Directive
Skip any picture you find and retype all the remaining lines exactly.

Data section
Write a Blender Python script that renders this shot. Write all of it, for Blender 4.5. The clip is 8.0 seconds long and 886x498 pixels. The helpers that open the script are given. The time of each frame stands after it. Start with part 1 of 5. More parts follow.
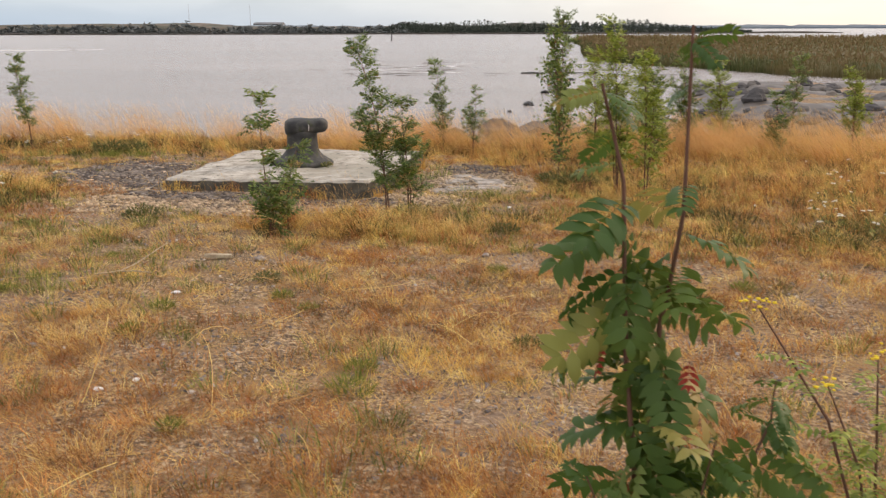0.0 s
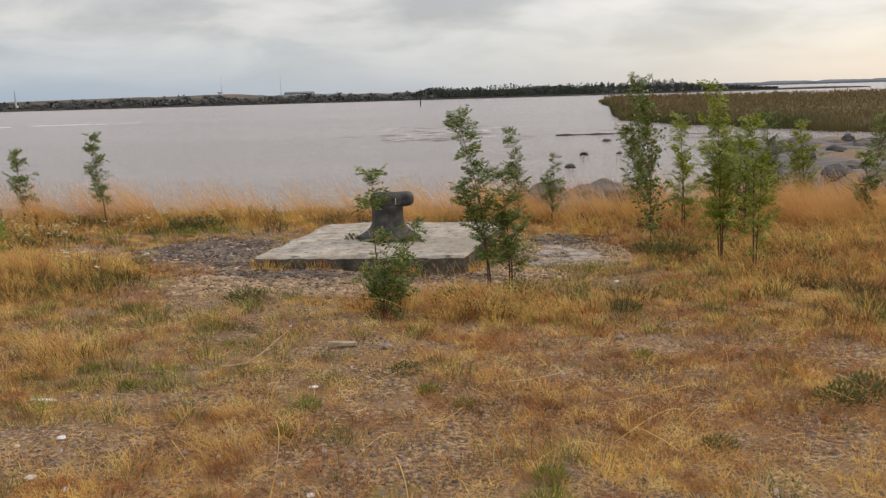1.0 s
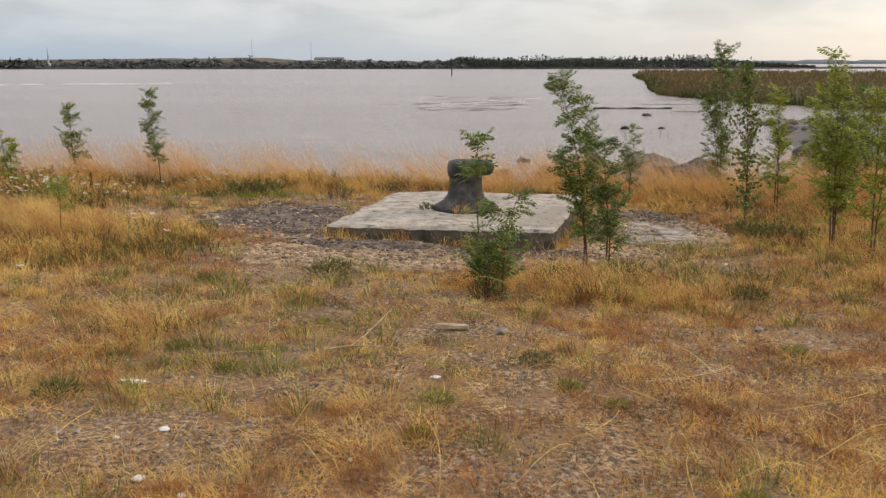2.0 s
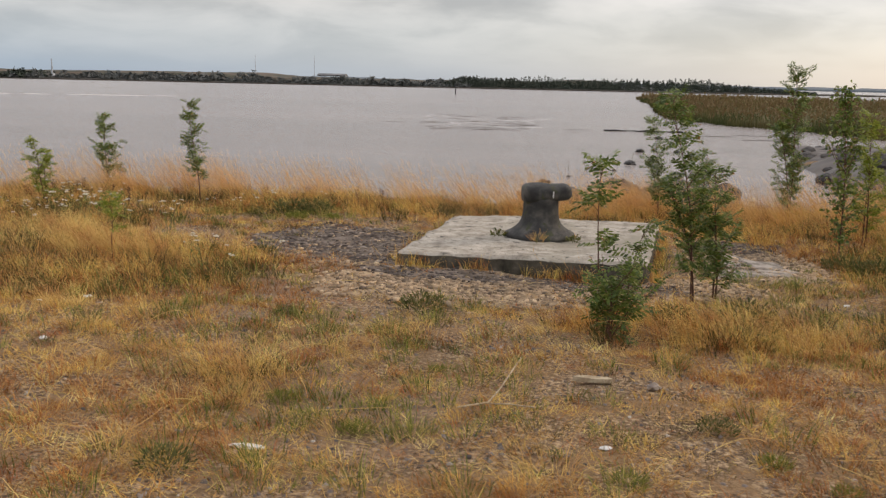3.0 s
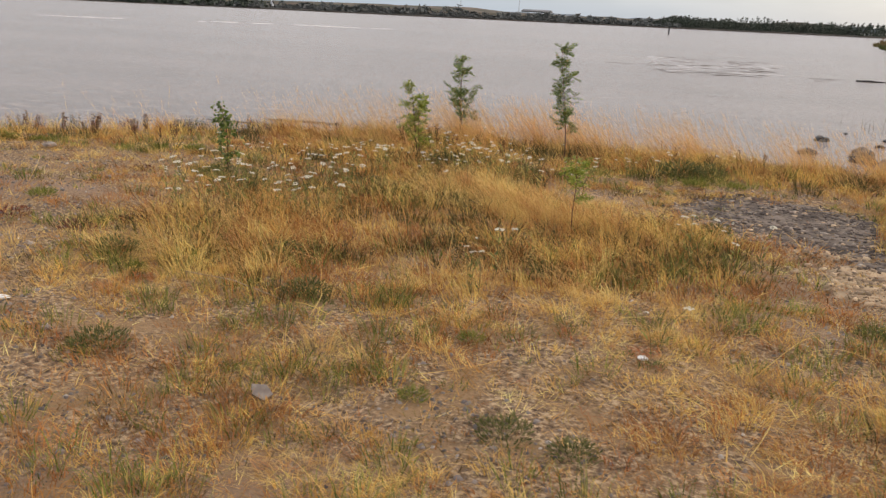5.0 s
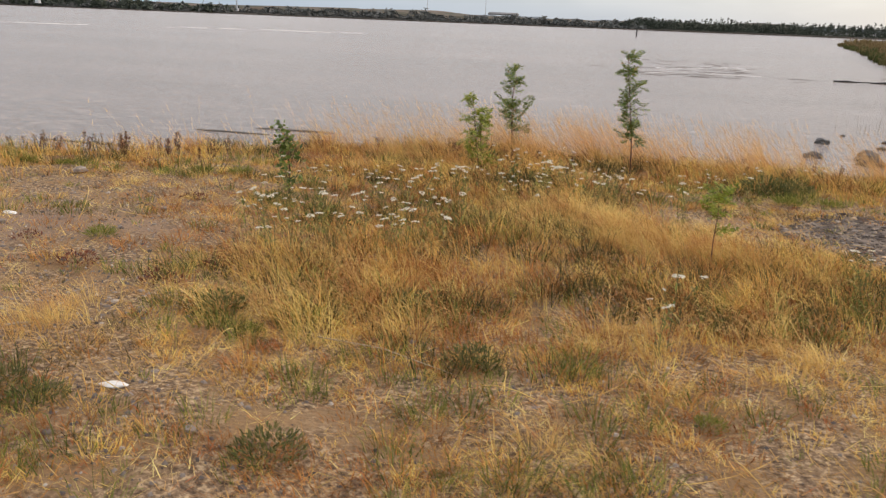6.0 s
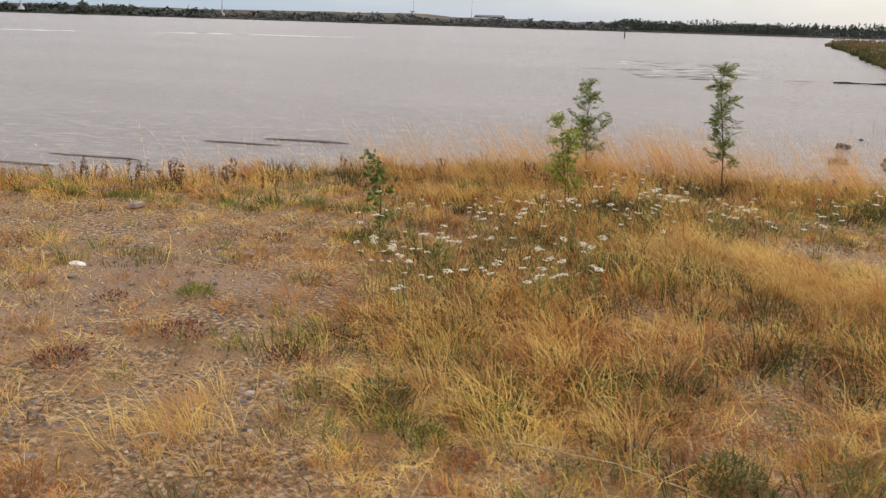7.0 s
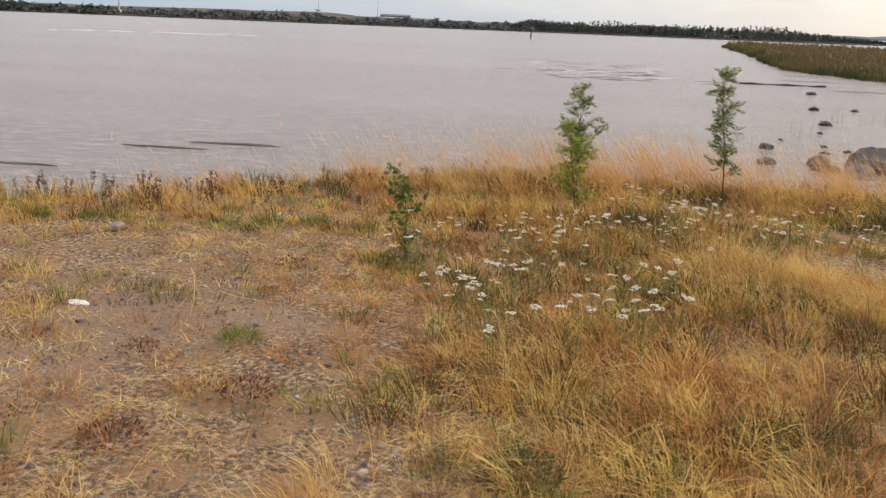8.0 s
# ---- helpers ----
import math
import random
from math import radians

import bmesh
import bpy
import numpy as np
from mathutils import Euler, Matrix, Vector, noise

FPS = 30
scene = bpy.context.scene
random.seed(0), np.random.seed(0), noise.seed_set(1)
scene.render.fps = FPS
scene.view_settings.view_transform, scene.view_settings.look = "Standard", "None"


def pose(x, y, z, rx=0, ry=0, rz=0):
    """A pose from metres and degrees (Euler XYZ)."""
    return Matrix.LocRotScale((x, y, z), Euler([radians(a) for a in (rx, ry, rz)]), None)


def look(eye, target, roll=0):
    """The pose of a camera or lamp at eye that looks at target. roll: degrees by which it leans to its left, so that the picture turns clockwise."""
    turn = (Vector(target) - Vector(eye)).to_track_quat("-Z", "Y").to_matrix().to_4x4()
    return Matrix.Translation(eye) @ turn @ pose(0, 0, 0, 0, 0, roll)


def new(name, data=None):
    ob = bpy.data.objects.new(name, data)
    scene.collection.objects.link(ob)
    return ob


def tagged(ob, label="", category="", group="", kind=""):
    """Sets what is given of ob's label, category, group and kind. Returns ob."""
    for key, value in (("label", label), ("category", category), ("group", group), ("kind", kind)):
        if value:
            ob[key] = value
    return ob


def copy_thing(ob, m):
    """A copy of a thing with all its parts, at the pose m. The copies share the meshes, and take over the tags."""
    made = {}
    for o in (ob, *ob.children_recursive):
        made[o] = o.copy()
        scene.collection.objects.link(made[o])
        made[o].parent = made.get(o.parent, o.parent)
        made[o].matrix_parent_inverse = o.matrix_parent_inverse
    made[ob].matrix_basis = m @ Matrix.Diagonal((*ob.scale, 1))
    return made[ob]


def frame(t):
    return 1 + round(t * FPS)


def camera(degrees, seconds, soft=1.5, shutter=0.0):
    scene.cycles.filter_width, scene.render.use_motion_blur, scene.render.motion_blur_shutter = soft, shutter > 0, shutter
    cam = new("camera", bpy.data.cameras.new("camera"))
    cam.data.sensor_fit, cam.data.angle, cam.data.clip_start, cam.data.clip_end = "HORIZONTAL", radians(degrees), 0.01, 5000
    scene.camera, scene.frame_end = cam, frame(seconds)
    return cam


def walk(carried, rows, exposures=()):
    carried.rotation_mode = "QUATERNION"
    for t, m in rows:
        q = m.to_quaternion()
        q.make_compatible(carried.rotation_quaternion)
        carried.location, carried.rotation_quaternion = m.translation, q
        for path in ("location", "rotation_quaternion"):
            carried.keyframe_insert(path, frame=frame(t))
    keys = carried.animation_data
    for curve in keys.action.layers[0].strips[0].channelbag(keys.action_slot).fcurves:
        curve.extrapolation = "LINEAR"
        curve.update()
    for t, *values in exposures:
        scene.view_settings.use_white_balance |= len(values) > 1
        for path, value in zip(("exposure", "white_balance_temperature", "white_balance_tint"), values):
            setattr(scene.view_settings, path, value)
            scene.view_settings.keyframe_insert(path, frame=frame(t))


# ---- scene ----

In response
Write a Blender Python script that renders this shot. Write all of it, for Blender 4.5. The clip is 8.0 seconds long and 886x498 pixels. The helpers that open the script are given. The time of each frame stands after it. Start with part 1 of 5. More parts follow.
0.0 s
1.0 s
2.0 s
3.0 s
5.0 s
6.0 s
7.0 s
8.0 s
# ---- helpers ----
import math
import random
from math import radians

import bmesh
import bpy
import numpy as np
from mathutils import Euler, Matrix, Vector, noise

FPS = 30
scene = bpy.context.scene
random.seed(0), np.random.seed(0), noise.seed_set(1)
scene.render.fps = FPS
scene.view_settings.view_transform, scene.view_settings.look = "Standard", "None"


def pose(x, y, z, rx=0, ry=0, rz=0):
    """A pose from metres and degrees (Euler XYZ)."""
    return Matrix.LocRotScale((x, y, z), Euler([radians(a) for a in (rx, ry, rz)]), None)


def look(eye, target, roll=0):
    """The pose of a camera or lamp at eye that looks at target. roll: degrees by which it leans to its left, so that the picture turns clockwise."""
    turn = (Vector(target) - Vector(eye)).to_track_quat("-Z", "Y").to_matrix().to_4x4()
    return Matrix.Translation(eye) @ turn @ pose(0, 0, 0, 0, 0, roll)


def new(name, data=None):
    ob = bpy.data.objects.new(name, data)
    scene.collection.objects.link(ob)
    return ob


def tagged(ob, label="", category="", group="", kind=""):
    """Sets what is given of ob's label, category, group and kind. Returns ob."""
    for key, value in (("label", label), ("category", category), ("group", group), ("kind", kind)):
        if value:
            ob[key] = value
    return ob


def copy_thing(ob, m):
    """A copy of a thing with all its parts, at the pose m. The copies share the meshes, and take over the tags."""
    made = {}
    for o in (ob, *ob.children_recursive):
        made[o] = o.copy()
        scene.collection.objects.link(made[o])
        made[o].parent = made.get(o.parent, o.parent)
        made[o].matrix_parent_inverse = o.matrix_parent_inverse
    made[ob].matrix_basis = m @ Matrix.Diagonal((*ob.scale, 1))
    return made[ob]


def frame(t):
    return 1 + round(t * FPS)


def camera(degrees, seconds, soft=1.5, shutter=0.0):
    scene.cycles.filter_width, scene.render.use_motion_blur, scene.render.motion_blur_shutter = soft, shutter > 0, shutter
    cam = new("camera", bpy.data.cameras.new("camera"))
    cam.data.sensor_fit, cam.data.angle, cam.data.clip_start, cam.data.clip_end = "HORIZONTAL", radians(degrees), 0.01, 5000
    scene.camera, scene.frame_end = cam, frame(seconds)
    return cam


def walk(carried, rows, exposures=()):
    carried.rotation_mode = "QUATERNION"
    for t, m in rows:
        q = m.to_quaternion()
        q.make_compatible(carried.rotation_quaternion)
        carried.location, carried.rotation_quaternion = m.translation, q
        for path in ("location", "rotation_quaternion"):
            carried.keyframe_insert(path, frame=frame(t))
    keys = carried.animation_data
    for curve in keys.action.layers[0].strips[0].channelbag(keys.action_slot).fcurves:
        curve.extrapolation = "LINEAR"
        curve.update()
    for t, *values in exposures:
        scene.view_settings.use_white_balance |= len(values) > 1
        for path, value in zip(("exposure", "white_balance_temperature", "white_balance_tint"), values):
            setattr(scene.view_settings, path, value)
            scene.view_settings.keyframe_insert(path, frame=frame(t))


# ---- scene ----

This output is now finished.